FWIW, the LMAX Exchange currently uses Oracle's HotSpot JVM, but they've announced they want to switch to Azul's Zing.

I guess my overall point is that the GC guarantee in question is an upper bound. It's perfectly acceptable for a financial application to only deliver x ms latency 99.9% of the time.

Also, the JVM is only one component in the stack. If you aren't using a real-time OS kernel, you're not guaranteed any maximum latency anyway.


or, you know, aim to never GC during market open...


I've heard of people who just "GC on market close". In the applications I've worked on you don't have the luxury of a "market close". They're 24/7 applications and literally 90B transactions per day at peaks of 1.8M qps...

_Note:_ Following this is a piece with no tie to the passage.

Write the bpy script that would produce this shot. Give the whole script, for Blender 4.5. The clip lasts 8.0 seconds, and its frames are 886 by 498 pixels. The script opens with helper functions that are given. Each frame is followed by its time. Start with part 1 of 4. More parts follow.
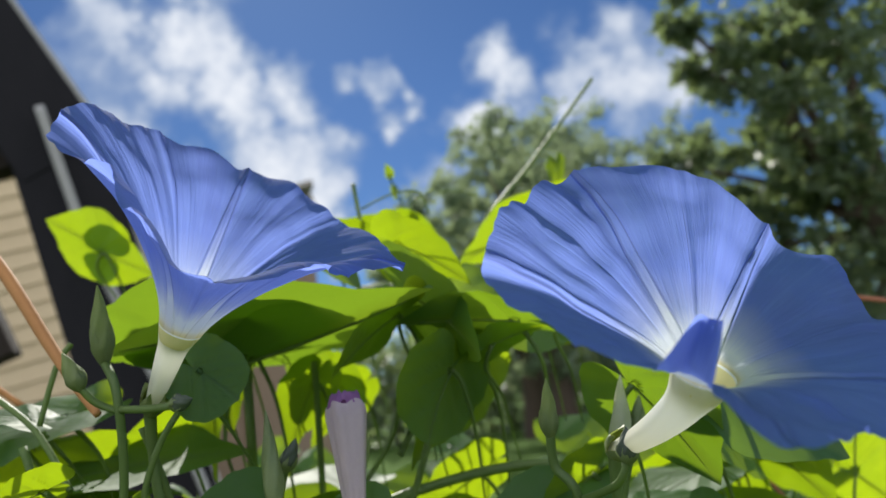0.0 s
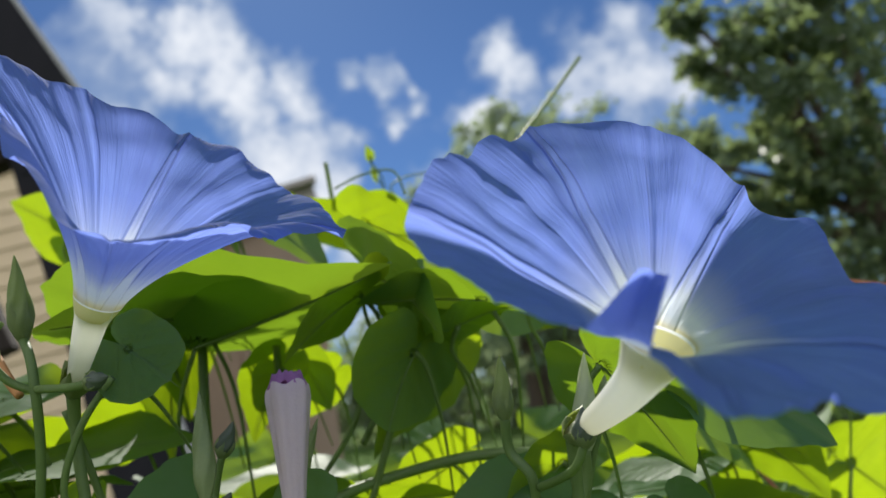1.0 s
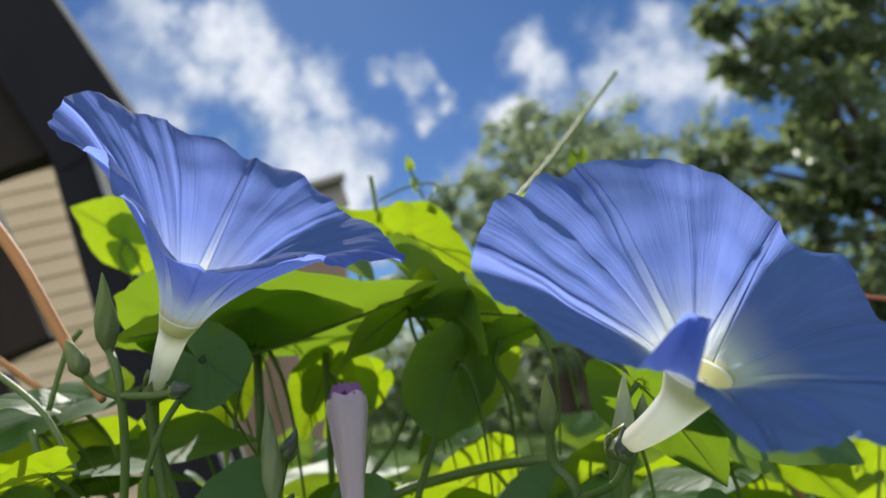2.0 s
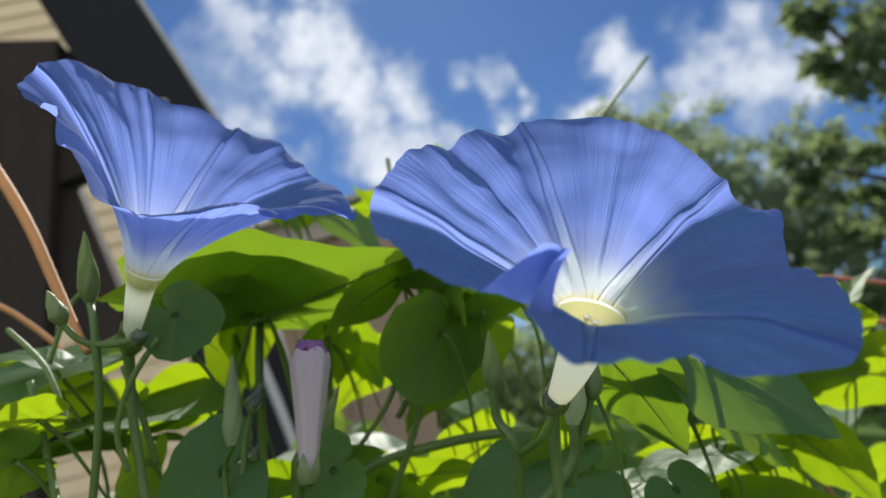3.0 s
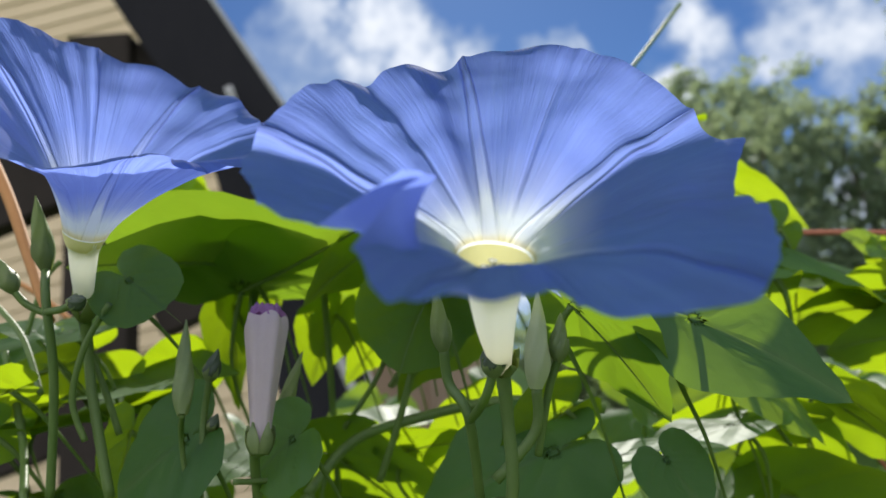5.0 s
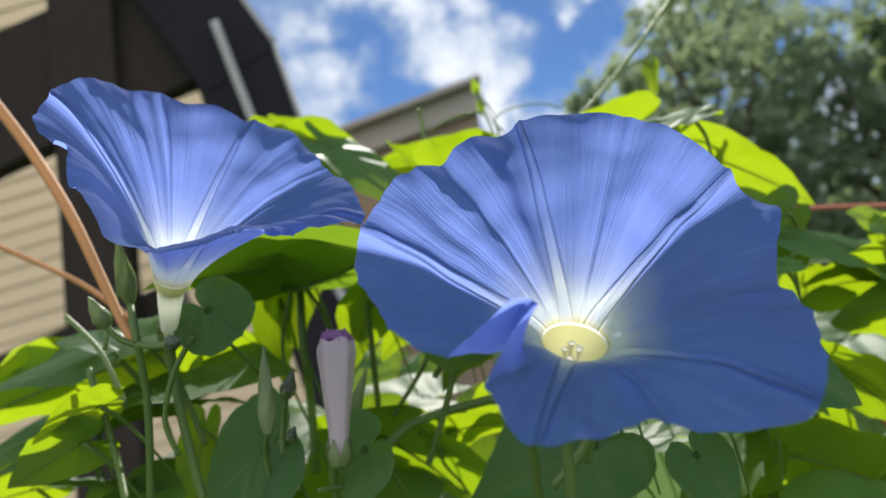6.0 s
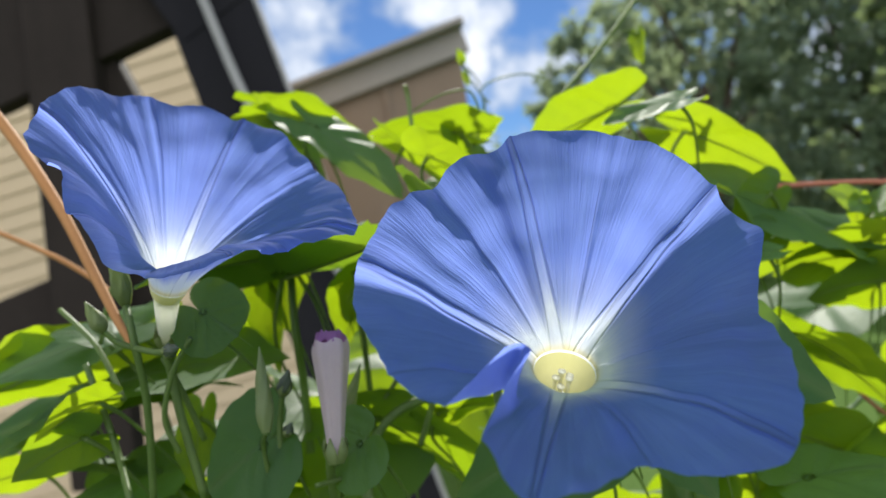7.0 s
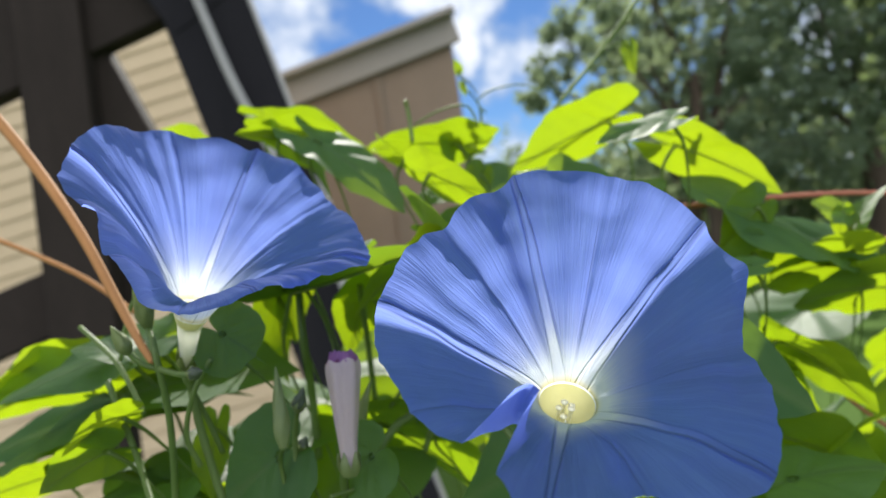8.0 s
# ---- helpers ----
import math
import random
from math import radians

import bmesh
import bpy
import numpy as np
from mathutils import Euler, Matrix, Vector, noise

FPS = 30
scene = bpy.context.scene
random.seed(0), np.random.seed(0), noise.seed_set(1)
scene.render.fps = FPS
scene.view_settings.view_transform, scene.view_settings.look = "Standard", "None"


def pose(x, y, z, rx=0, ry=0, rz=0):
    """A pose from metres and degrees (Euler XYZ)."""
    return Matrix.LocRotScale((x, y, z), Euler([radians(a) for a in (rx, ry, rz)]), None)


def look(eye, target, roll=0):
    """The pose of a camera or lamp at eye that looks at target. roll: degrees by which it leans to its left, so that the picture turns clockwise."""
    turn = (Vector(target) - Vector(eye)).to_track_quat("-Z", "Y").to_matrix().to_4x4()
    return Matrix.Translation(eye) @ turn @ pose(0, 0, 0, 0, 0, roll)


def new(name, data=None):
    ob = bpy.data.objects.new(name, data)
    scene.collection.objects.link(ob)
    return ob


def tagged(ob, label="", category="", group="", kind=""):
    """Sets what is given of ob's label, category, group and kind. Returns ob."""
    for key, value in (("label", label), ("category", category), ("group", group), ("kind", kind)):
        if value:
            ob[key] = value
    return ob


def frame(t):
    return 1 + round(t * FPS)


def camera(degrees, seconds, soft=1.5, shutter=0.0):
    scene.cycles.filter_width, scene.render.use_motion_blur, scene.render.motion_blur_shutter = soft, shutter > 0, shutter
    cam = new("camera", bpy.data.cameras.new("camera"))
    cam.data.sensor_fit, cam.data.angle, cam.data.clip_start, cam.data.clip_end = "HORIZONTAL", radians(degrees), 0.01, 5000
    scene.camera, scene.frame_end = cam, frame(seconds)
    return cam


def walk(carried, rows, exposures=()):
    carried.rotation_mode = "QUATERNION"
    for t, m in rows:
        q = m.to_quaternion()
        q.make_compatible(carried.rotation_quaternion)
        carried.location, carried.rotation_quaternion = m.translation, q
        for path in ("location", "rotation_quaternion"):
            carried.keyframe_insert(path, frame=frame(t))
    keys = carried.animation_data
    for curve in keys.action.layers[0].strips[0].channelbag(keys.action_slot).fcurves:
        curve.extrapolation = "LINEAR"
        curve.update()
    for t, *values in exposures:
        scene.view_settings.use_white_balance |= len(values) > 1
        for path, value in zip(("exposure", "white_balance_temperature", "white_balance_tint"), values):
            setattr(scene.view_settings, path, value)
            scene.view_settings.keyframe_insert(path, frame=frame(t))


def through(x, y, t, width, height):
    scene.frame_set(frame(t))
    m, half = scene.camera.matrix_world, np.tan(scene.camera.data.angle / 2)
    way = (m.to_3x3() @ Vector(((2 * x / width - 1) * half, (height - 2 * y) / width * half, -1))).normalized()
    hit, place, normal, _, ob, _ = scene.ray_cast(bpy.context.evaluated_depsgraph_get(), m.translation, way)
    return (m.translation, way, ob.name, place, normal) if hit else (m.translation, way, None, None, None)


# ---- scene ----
cam = camera(60.0, 8.0)
# a phone's small aperture, focused on the blooms
cam.data.dof.use_dof = True
cam.data.dof.focus_distance = 0.160
cam.data.dof.aperture_fstop = 18.0
# seconds, eye in metres, yaw, pitch and roll in degrees
PATH = [
    (0.0, 0.00001, 0.00000, 1.30001, 0.01, 10.02, -9.00),
    (0.5, 0.00894, 0.00968, 1.29273, 0.13, 9.84, -9.10),
    (1.0, 0.01155, 0.01653, 1.29428, 0.40, 9.80, -8.98),
    (1.5, 0.00851, 0.01099, 1.29718, 0.96, 9.73, -8.46),
    (2.0, 0.00680, 0.00215, 1.29908, 2.42, 9.89, -7.71),
    (3.5, 0.05258, 0.00566, 1.27703, 11.82, 11.66, -5.85),
    (4.0, 0.05813, 0.01427, 1.27572, 14.07, 12.33, -6.16),
    (5.5, 0.06022, 0.02471, 1.28439, 14.30, 7.16, -7.16),
    (6.0, 0.05365, 0.00004, 1.30513, 14.32, 4.05, -8.37),
    (6.5, 0.04546, -0.00545, 1.31572, 14.08, 1.56, -9.03),
    (7.0, 0.05514, -0.00434, 1.32101, 13.72, -0.26, -8.88),
    (7.5, 0.05665, -0.00706, 1.32372, 13.56, -0.95, -8.93),
    (8.0, 0.05581, -0.01721, 1.33228, 13.24, -1.23, -9.18),
]


def heading(yaw, pitch):
    a, b = radians(yaw), radians(pitch)
    return Vector((-math.sin(a) * math.cos(b), math.cos(a) * math.cos(b), math.sin(b)))


walk(cam, [(t, look((x, y, z), Vector((x, y, z)) + heading(yaw, pitch), roll)) for t, x, y, z, yaw, pitch, roll in PATH],
     exposures=[(0.0, 0.50), (3.5, 0.56), (5.5, 0.68), (6.5, 0.72), (8.0, 0.82)])

# ---------------------------------------------------------------- light
SUN_AZ, SUN_EL = radians(-12), radians(36.5)   # azimuth from +y towards +x
SUN_DIR = Vector((math.sin(SUN_AZ) * math.cos(SUN_EL), math.cos(SUN_AZ) * math.cos(SUN_EL), math.sin(SUN_EL)))
sun = new("sun", bpy.data.lights.new("sun", "SUN"))
sun.data.energy, sun.data.angle, sun.data.color = 5.0, radians(0.6), (1.0, 0.96, 0.88)
sun.matrix_world = look(SUN_DIR * 20, (0, 0, 0))


class Nodes:
    """Short hand for building a node tree."""

    def __init__(self, tree):
        self.tree = tree
        tree.nodes.clear()

    def add(self, kind, values=(), operation="", data_type="", blend_type="", uv_map="", interpolation_type=""):
        n = self.tree.nodes.new("ShaderNode" + kind)
        if data_type:
            n.data_type = data_type
        if operation:
            n.operation = operation
        if blend_type:
            n.blend_type = blend_type
        if uv_map:
            n.uv_map = uv_map
        if interpolation_type:
            n.interpolation_type = interpolation_type
        for key, v in dict(values).items():
            if isinstance(v, bpy.types.NodeSocket):
                self.tree.links.new(v, n.inputs[key])
            else:
                n.inputs[key].default_value = v
        return n

    def ramp(self, fac, *stops):
        n = self.add("ValToRGB", {0: fac})
        e = n.color_ramp.elements
        while len(e) < len(stops):
            e.new(0.5)
        for el, (at, c) in zip(e, stops):
            el.position, el.color = at, (c if len(c) == 4 else (*c, 1))
        return n.outputs[0]

    def math(self, op, a, b=0.0, c=0.0):
        return self.add("Math", {0: a, 1: b, 2: c}, operation=op).outputs[0]

    def mix(self, fac, a, b, blend="MIX"):
        n = self.add("Mix", {0: fac, 6: a, 7: b}, data_type="RGBA", blend_type=blend)
        return n.outputs[2]

    def noise(self, vec, scale, detail=4.0, rough=0.55):
        v = {"Scale": scale, "Detail": detail, "Roughness": rough}
        if vec is not None:
            v["Vector"] = vec
        return self.add("TexNoise", v).outputs[0]


world = bpy.data.worlds.new("sky")
scene.world = world
world.use_nodes = True
W = Nodes(world.node_tree)
sky = W.add("TexSky")
sky.sky_type, sky.sun_disc, sky.sun_elevation, sky.sun_rotation = "NISHITA", False, SUN_EL, SUN_AZ
sky.altitude, sky.air_density, sky.dust_density, sky.ozone_density = 200, 0.9, 0.15, 2.5
ray = W.add("TexCoord").outputs["Generated"]


stir = W.add("TexNoise", {"Vector": ray, "Scale": 9.0, "Detail": 7.0}).outputs[1]
stir = W.add("VectorMath", {0: stir, 1: (0.5, 0.5, 0.5)}, operation="SUBTRACT").outputs[0]
bent = W.add("VectorMath", {0: stir, 1: (0.30, 0.30, 0.30), 2: ray}, operation="MULTIPLY_ADD").outputs[0]
bent = W.add("VectorMath", {0: bent}, operation="NORMALIZE").outputs[0]


def cloud_bank(way, wide):
    """How near a direction of the sky is to the middle of a bank of cloud: 1 there, 0 at its border."""
    dot = W.add("VectorMath", {0: bent, 1: way}, operation="DOT_PRODUCT").outputs["Value"]
    return W.add("MapRange", {0: dot, 1: math.cos(wide), 2: 1.0, 3: 0.0, 4: 1.0}, interpolation_type="SMOOTHSTEP").outputs[0]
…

It's not out of the question, just use your mind. If your financial upfuckery is implemented as a wide array (say 1000+) instances of a Go program, each of which is capable of saying "stop sending me traffic, I'm about to stop for a full GC" a few milliseconds before actually stopping for GC, then latency will not be impacted and throughput will only be degraded by the time required to cork and uncork the input with respect to the time required for the GC round.


A technique along similar lines is to run your upfuckery implementation on multiple servers and have each of them publish the results. Then you can take the output of the first server, and discard the rest. This can be effective at weeding out a majority of small pauses.


That sounds like a possible solution but a bit overcomplicated. Might as well stick to something like C++ than risk additional complexity in my opinion.


Sure. You will still have uncertainty around memory allocation timing, even in C++. For example tcmalloc or jemalloc may need to take a global lock in order to satisfy a heap allocation if thread-local spans are exhausted.


10 milliseconds is far too long for STP for anything in the financial industry

Somehow very niche HFT trading platforms have come to define finance, when the reality is that the massive bulk of the industry runs on Excel spreadsheets, Java, or Fortran. An extraordinarily small subset of the stack has real-time needs, and is engineered as such.

The financial industry is a huge industry with an enormous variance of needs, and the overwhelming bulk of applications have absolutely no such real-time requirement.

I should mention that I've built systems in the financial industry for about a decade now, so I always marvel when people make broad, untrue, absolute statements.